Garden Maintenance in February
February is the month when you garden starts to show the first signs of coming back to life after the go slow and dormancy of winter and because of that, it’s one of my favourite times to get outdoors and really make a difference to by sowing the seeds – literally and figuratively speaking – for the garden of your dreams.
One of your first tasks this month will be to check your soil. This is important whether you are new to your garden or you’ve been together for years because unless you know the relative acidity or alkalinity of the soil (a measure we refer to as the pH of the soil) you run the risk of wasting money by planting the wrong types of plants for your soil conditions. And whilst you’re testing the pH, you should also check nutrient levels so that you can improve the condition of the soil and give your plants the best fighting chance of success.

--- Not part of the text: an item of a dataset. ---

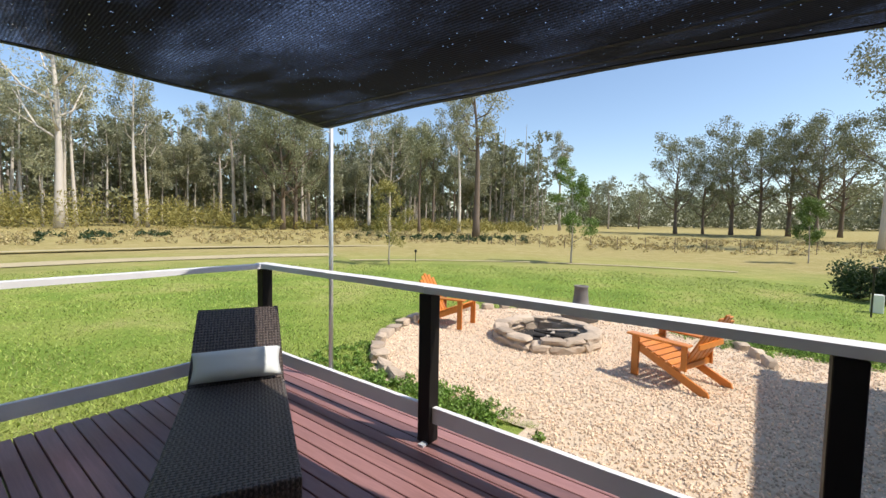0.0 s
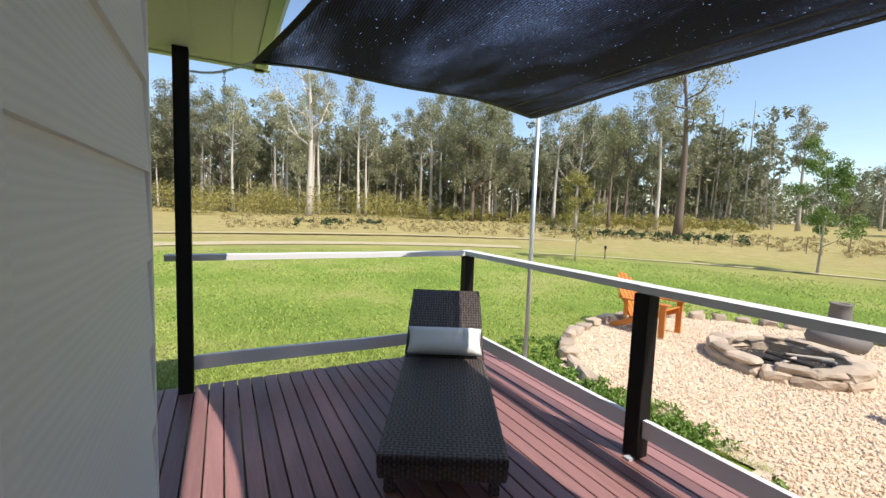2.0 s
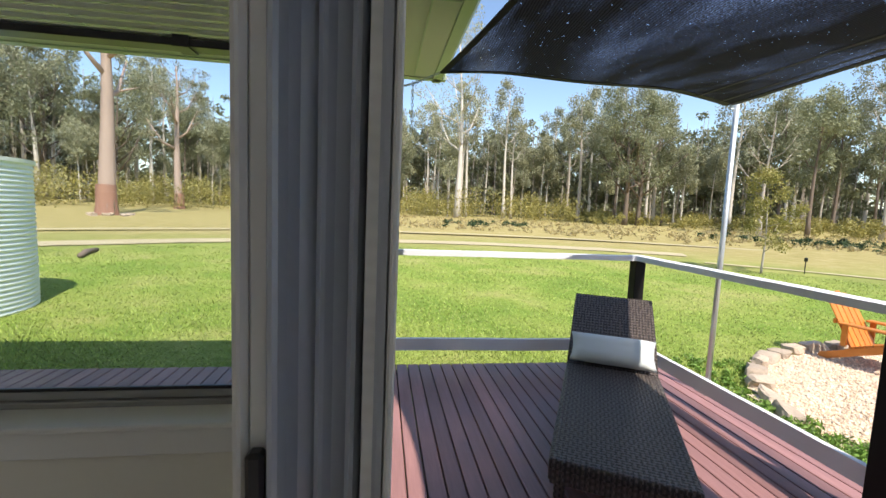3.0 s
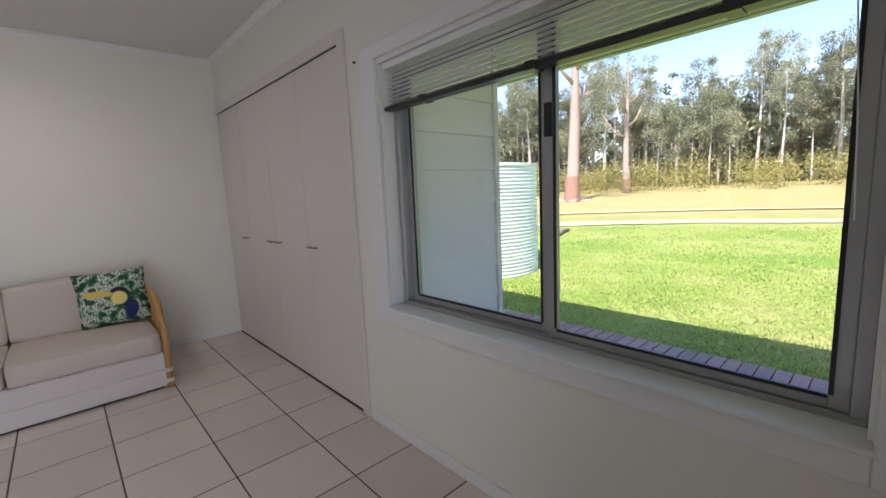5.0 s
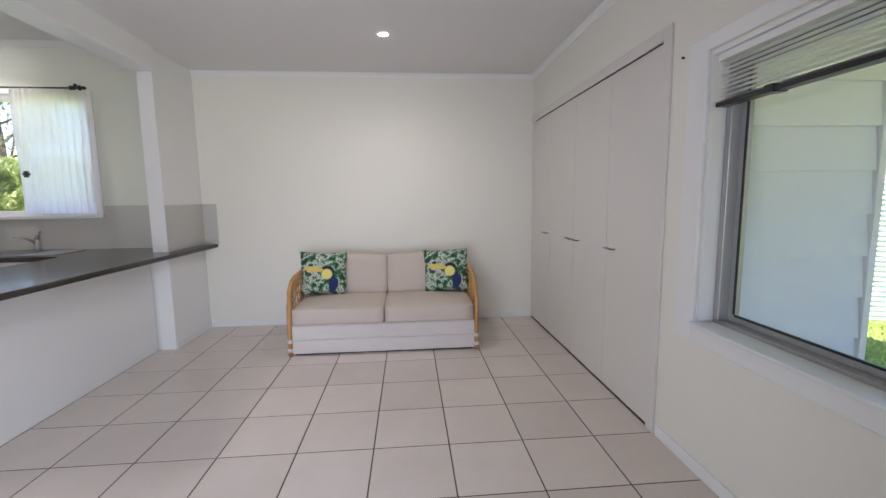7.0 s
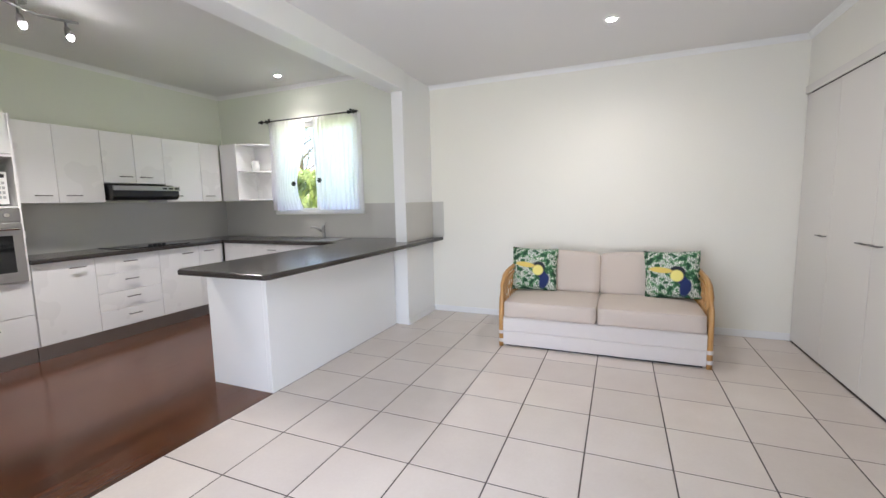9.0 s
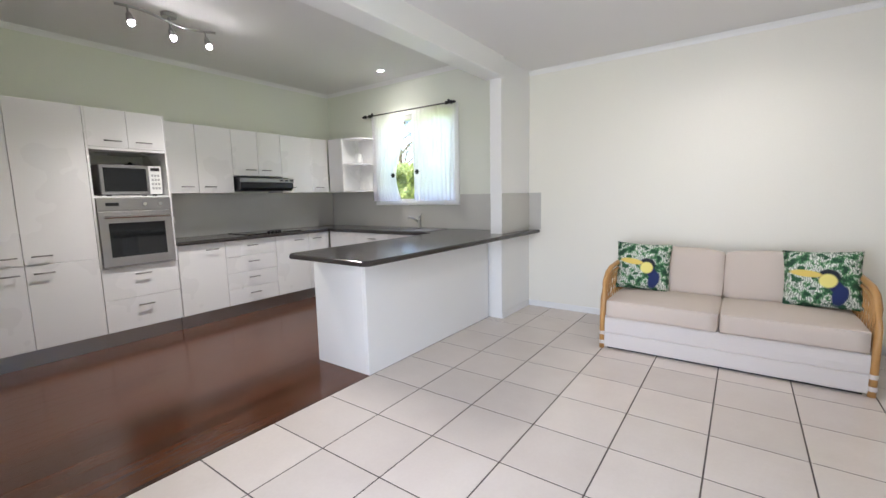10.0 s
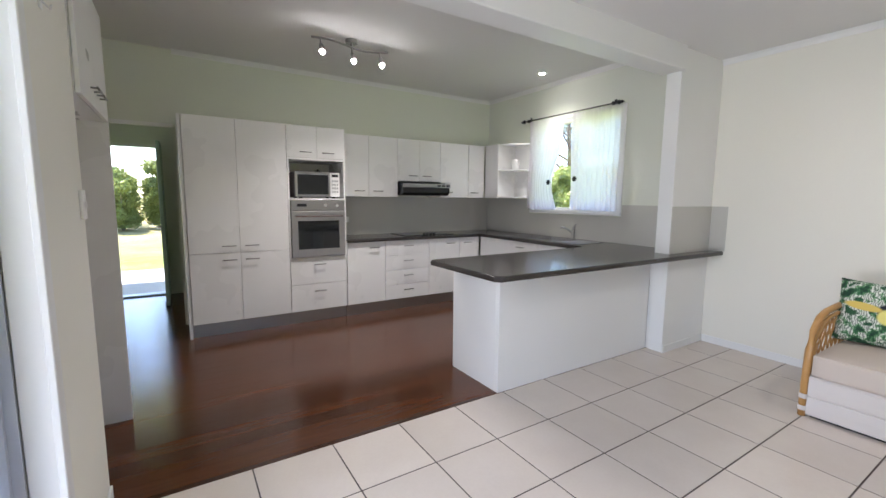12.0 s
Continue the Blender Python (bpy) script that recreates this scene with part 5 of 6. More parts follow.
def deck_post(x, y, z1, label):
    p = thing("deck_post", (x, y, DZ), 0, label, "post", "deck posts")
    part("shaft", boxes((-0.047, 0.047, -0.047, 0.047, 0, z1 - DZ)), M_POST, p, bev=0.004)
    return p


RX, RY, RT = 6.02, -4.73, 0.965
for x in (RX, 4.09, 2.20, 0.32):
    deck_post(x, RY, RT - 0.045, "short black square timber rail post on the deck")
deck_post(RX - 0.03, -2.40, 2.36, "tall black square verandah post up to the soffit")


def rail(name, a, b, w, h, label, warp=0.0):
    """A painted board between two points; w across, h thick."""
    r = thing(name, a, 0, label, "rail", "deck rails")
    d = Vector(b) - Vector(a)
    side = Vector((-d.y, d.x, 0)).normalized()
    bm = B()
    n = 14
    rings = []
    for i in range(n + 1):
        t = i / n
        p = d * t + Vector((0, 0, warp * math.sin(t * 7.0) * (1 - t) + 0.0008 * math.sin(t * 19)))
        tw = warp * 3.0 * math.sin(t * 5.0)
        rings.append([bm.verts.new(p + side * (w / 2 * u * math.cos(tw) - h / 2 * v * math.sin(tw)) + Vector((0, 0, w / 2 * u * math.sin(tw) + h / 2 * v))) for u, v in ((-1, -1), (1, -1), (1, 1), (-1, 1))])
    for r0, r1 in zip(rings, rings[1:]):
        for k in range(4):
            bm.faces.new((r0[k], r0[(k + 1) % 4], r1[(k + 1) % 4], r1[k]))
    bm.faces.new(rings[0][::-1])
    bm.faces.new(rings[-1])
    bmesh.ops.bevel(bm, geom=[e for e in bm.edges if len(e.link_faces) == 2 and e.calc_face_angle(0) > 0.8], offset=0.004, segments=2, affect="EDGES")
    part("board", bm, M_RAIL, r)
    return r


zt = RT - 0.02
rail("top_rail", (RX + 0.02, -2.28, zt), (RX + 0.02, RY - 0.06, zt), 0.10, 0.04, "white painted top rail at the deck's lawn end")
rail("top_rail", (RX + 0.07, RY - 0.005, zt + 0.004), (4.10, RY - 0.005, zt + 0.004), 0.11, 0.042, "white painted top rail joined at the corner post")
rail("top_rail", (4.098, RY - 0.005, zt + 0.002), (0.25, RY - 0.005, zt + 0.002), 0.11, 0.042, "white painted top rail facing the gravel")
rail("low_rail", (RX + 0.01, -2.45, 0.175), (RX + 0.01, RY + 0.05, 0.165), 0.034, 0.10, "white lower rail at the lawn end", 0.006)
for a, b in ((RX - 0.05, 4.14), (4.04, 2.25), (2.15, 0.37)):
    rail("low_rail", (a, RY, 0.16), (b, RY, 0.16), 0.034, 0.10, "white painted lower rail between the posts")
part("bracket", boxes((-0.02, 0.02, -0.03, 0.03, 0.0, 0.014)), M_ALU, thing("rail_bracket", (4.07, RY + 0.065, DZ), 0, "small steel bracket at the post foot", "bracket"))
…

Another key task is to cut back the deciduous grasses that you’ve left uncut over winter. We’ve talked before about the beauty of the winter garden and how, when nothing is growing, structure and the silhouette of a plant’s shape become the all important aesthetic through the months of December and January. Having enjoyed this apsect of a mid winter garden, it’s now time to get cutting and pruning and clear the decks ready for the new lease of life and plant growth that is already pushing up and through the soil. You will also need to cut back those flowering perennials and shrubs that will come again in the spring or the summer. The pruning shears won’t be far from your side throughout this month because now it also the time to tackle the hedges, wisteria and conservatory climbing plants.

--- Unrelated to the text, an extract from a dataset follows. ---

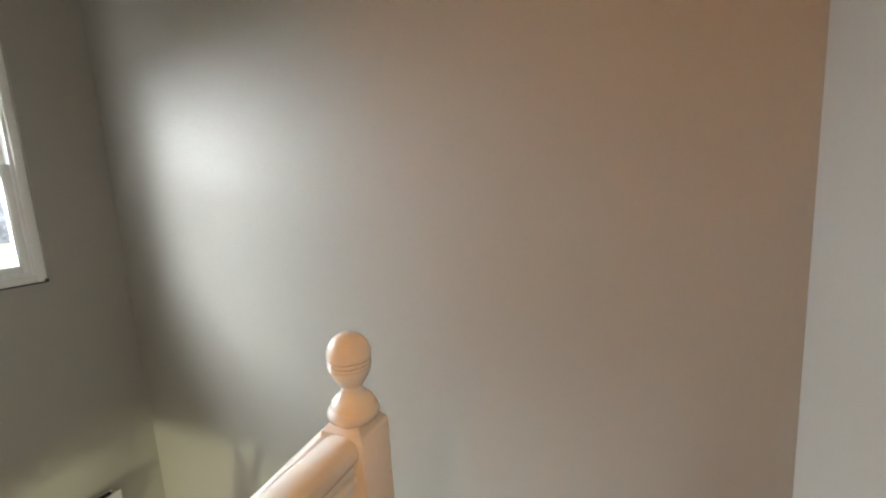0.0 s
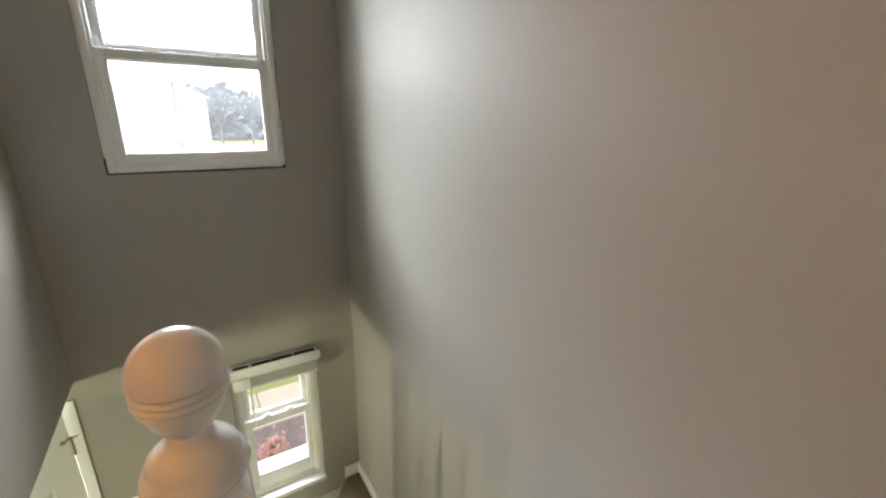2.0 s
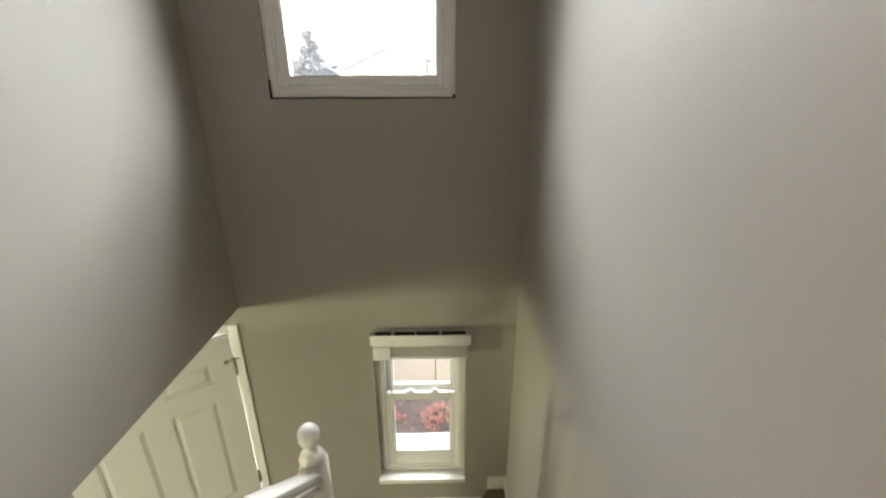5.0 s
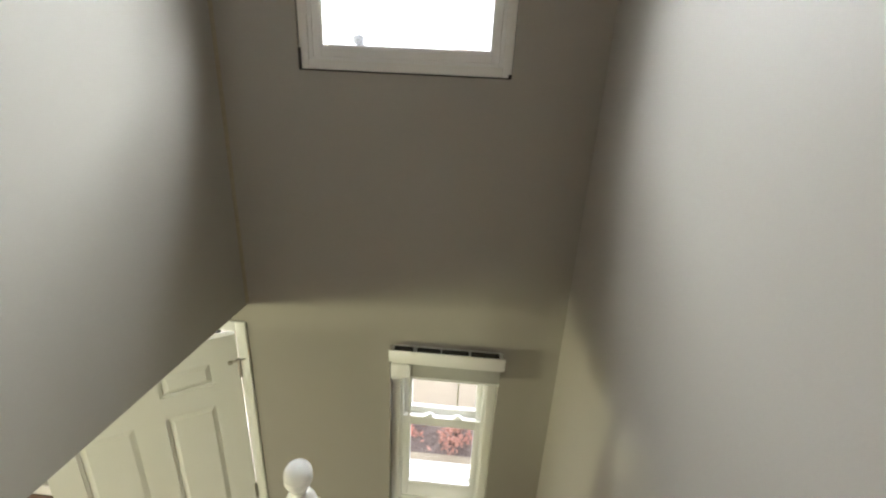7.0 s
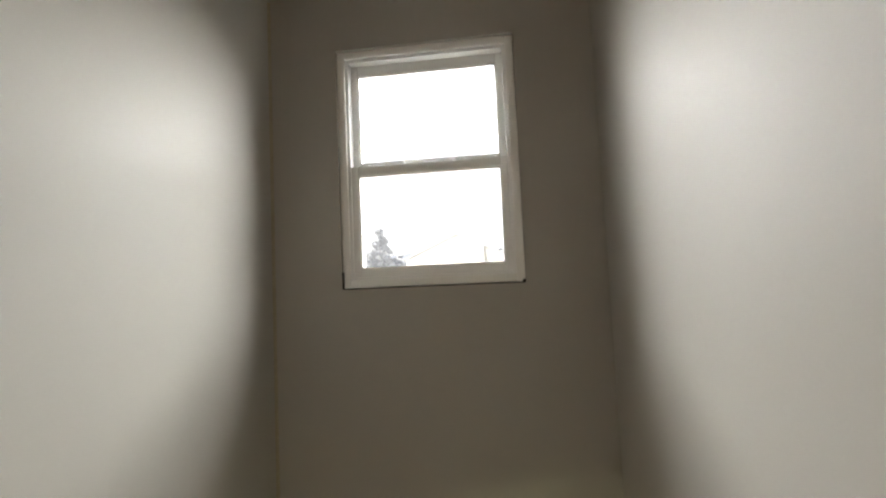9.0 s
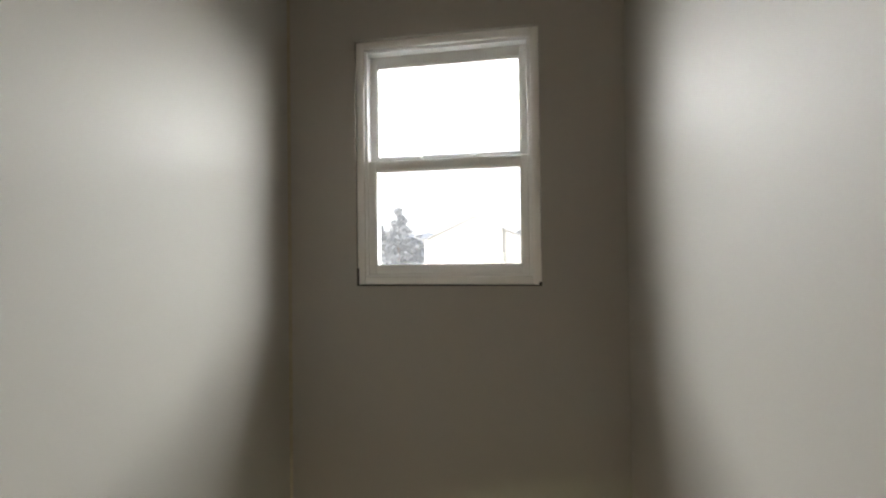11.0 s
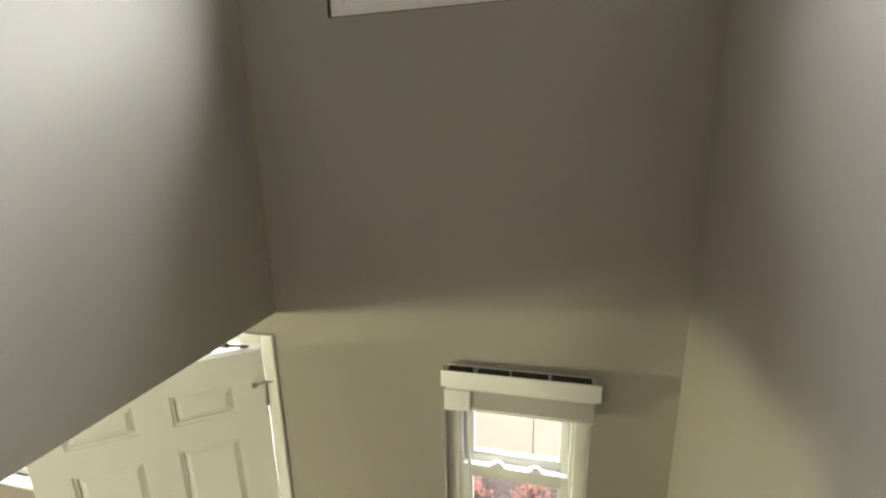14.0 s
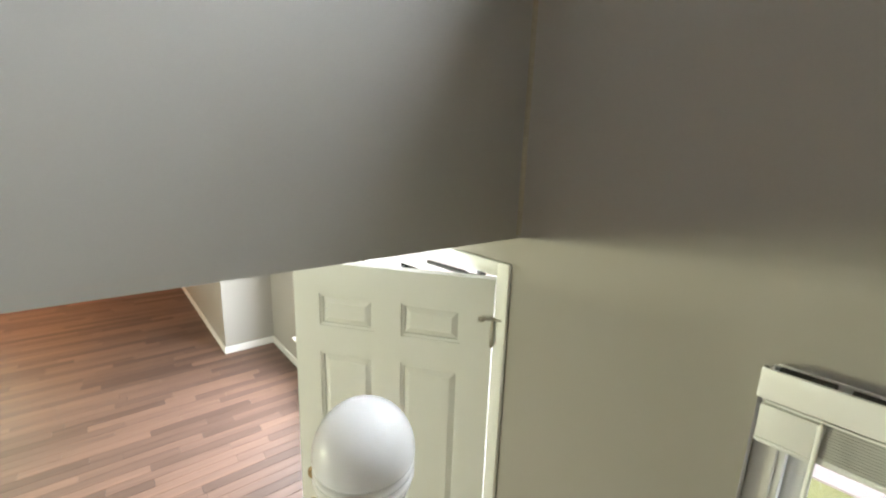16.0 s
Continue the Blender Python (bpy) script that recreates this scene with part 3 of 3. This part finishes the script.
def prism_post(s, q):
    bm = box(bmesh.new(), -s, s, -s, s, 0, q - 0.022, 0.004)
    lo = [bm.verts.new((a * s * 0.97, b * s * 0.97, q - 0.023)) for a, b in ((-1, -1), (1, -1), (1, 1), (-1, 1))]
    mi = [bm.verts.new((a * s * 0.94, b * s * 0.94, q - 0.014)) for a, b in ((-1, -1), (1, -1), (1, 1), (-1, 1))]
    hi = [bm.verts.new((a * s * 0.62, b * s * 0.62, q)) for a, b in ((-1, -1), (1, -1), (1, 1), (-1, 1))]
    bm.faces.new(hi)
    for A, B in ((lo, mi), (mi, hi)):
        for i in range(4):
            bm.faces.new((A[i], A[(i + 1) % 4], B[(i + 1) % 4], B[i]))
    return bm


newel(NX, NY0, W0, 2.264, "white turned newel post at the foot of the railing")
newel(NX1, NY1, HALL - 0.2, 3.351, "white turned newel post at the head of the stairs")

RAIL = [(-0.022, -0.071), (0.022, -0.071), (0.0245, -0.062), (0.022, -0.055), (0.027, -0.047), (0.034, -0.039), (0.037, -0.027), (0.034, -0.013), (0.023, -0.004), (0.008, 0.0), (-0.008, 0.0), (-0.023, -0.004), (-0.034, -0.013), (-0.037, -0.027), (-0.034, -0.039), (-0.027, -0.047), (-0.022, -0.055), (-0.0245, -0.062)]
FILLET = [(-0.028, -0.083), (0.028, -0.083), (0.028, -0.071), (-0.028, -0.071)]
RZ0, SL = 2.108, 0.925


def rail_z(y):
    return RZ0 + (NY0 - 0.03 - y) * SL


def baluster(h, shear):
    """A turned baluster: square blocks at both ends, a slim turned shaft between."""
    s = 0.0195
    bm = bmesh.new()
    tb, bb = h * 0.83, h * 0.20
    for z0, z1, k0, k1 in ((0, bb, shear, 0), (tb, h, 0, shear)):
        vs = [[bm.verts.new((a * s, b * s, z + (-b * s * k))) for a, b in ((-1, -1), (1, -1), (1, 1), (-1, 1))] for z, k in ((z0, k0), (z1, k1))]
        bm.faces.new(vs[0])
        bm.faces.new(vs[1])
        for i in range(4):
            bm.faces.new((vs[0][i], vs[0][(i + 1) % 4], vs[1][(i + 1) % 4], vs[1][i]))
    L = tb - bb
    prof = [(0.019, 0), (0.0195, 0.008), (0.013, 0.016), (0.0145, 0.03), (0.0195, L * 0.2), (0.019, L * 0.28), (0.013, L * 0.55), (0.011, L - 0.095), (0.017, L - 0.085), (0.017, L - 0.072), (0.011, L - 0.062), (0.0115, L - 0.04), (0.019, L - 0.014), (0.0185, L)]
    lathe(prof, 14, bm, 0, 0, bb)
    return bm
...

If you’re a keen vegetable gardener or proud allotment owner, now is the time to start preparing your vegetable seed beds and to start sowing some of your vegetables under cover. This is also the month to chit your potatoes and net fruit and winter vegetable crops to keep the hungry birds off. You’ll notice the wildlife starting to reawaken alongside the garden so don’t forget to keep feeding the wild birds and any other creatures you have welcomed to share your outdoor space with you. This is the right time to plant roses but don’t plant new plants in the same spot where you’ve grown roses before or you risk introducing replant diseases. Check all your plants – shrubs, trees and veg for signs of disease and take immediate action if you find signs of blight or poor health.
Back indoors, February is also the month to order your gardening catalogues for spring and summer flowering bulbs, bedding plants and perennials. Light the fire, toast the crumpets and settle down in your favourite easy chair to plan the riot of spring and summer colour that you can spend the next few months of the gardening year looking forward to seeing come to fruition.